Wir haben inzwischen ein so ökonomistisch verengtes Menschenbild. Der Mensch ist ein Mensch, der am Markt sich betätigt, der versucht, möglichst billig einzukaufen und seine Arbeit möglichst teuer zu verkaufen, und das soll er auch tun, soll seinen Egoismus ausleben und wenn das alles tun, dann ist da ja schließlich gut. Diese Mentalität widerspricht nun wirklich dem Neuen Testament diametral- einer trage des andern Last!

Dieses Gebot Jesu nimmt Erhard Eppler ernst. Denn der Mensch ist immer auf den Menschen angewiesen ist.
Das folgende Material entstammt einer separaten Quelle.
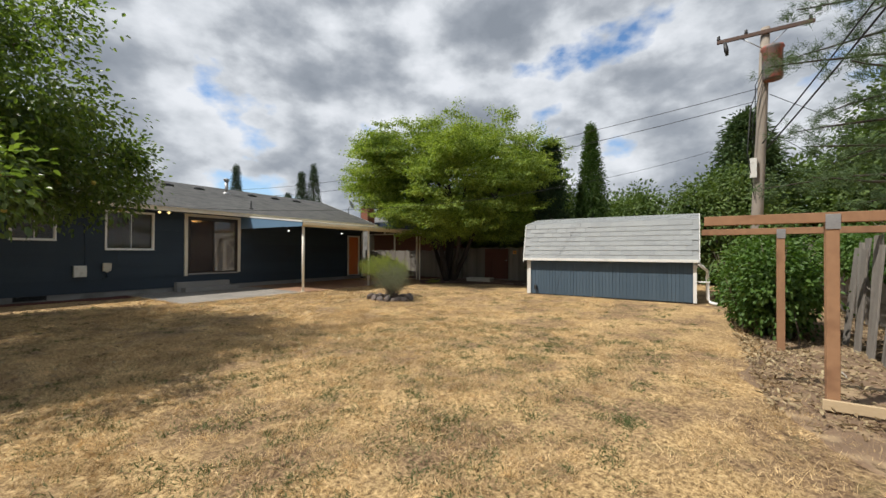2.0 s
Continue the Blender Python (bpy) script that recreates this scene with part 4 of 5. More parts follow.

Davon ist er überzeugt. Und er findet nur mit den anderen zu sich selbst.

Die Vorstellung einer Selbstverwirklichung im Egoismus halte ich für töricht. Zum Beispiel ein Vater von fünf Kindern, der wirklich für seine Kinder sorgt, der bildet sich dabei auch und wird dabei manchmal eine ganz sympathische Persönlichkeit und verwirklichst sich selbst auch. Während ein Single, der irgendwo in einer Bude hockt und im Übrigen drüber nachdenkt, wie er sich selbst verwirklicht, ist ja doch eher ne komische Figur.

Als Politiker und vierfacher Vater weiß Erhard Eppler wohl, wovon er spricht. Bis heute hat er nicht vergessen, was er seinen geistigen Vätern verdankt. Einer davon war Willy Brandt, dem er sehr verbunden war.

Er hat ein großes Bedürfnis gehabt, sich in andere Menschen hineinzudenken und auch die Fähigkeit gehabt und sie gewähren zu lassen so weit es irgendwie ging und sie zu fördern und von ihrer Leistung natürlich was für die Partei zu profitieren.

Menschen, die unter dem Druck der Macht reifen und andere groß sein lassen können- sie sind ein unersetzlicher Schatz für unsere Gesellschaft. Erhard Eppler gehört zu ihnen. Gebe Gott, dass uns auch in Zukunft solche Männer und Frauen in der Politik geschenkt werden. Und dass wir sie groß sein lassen.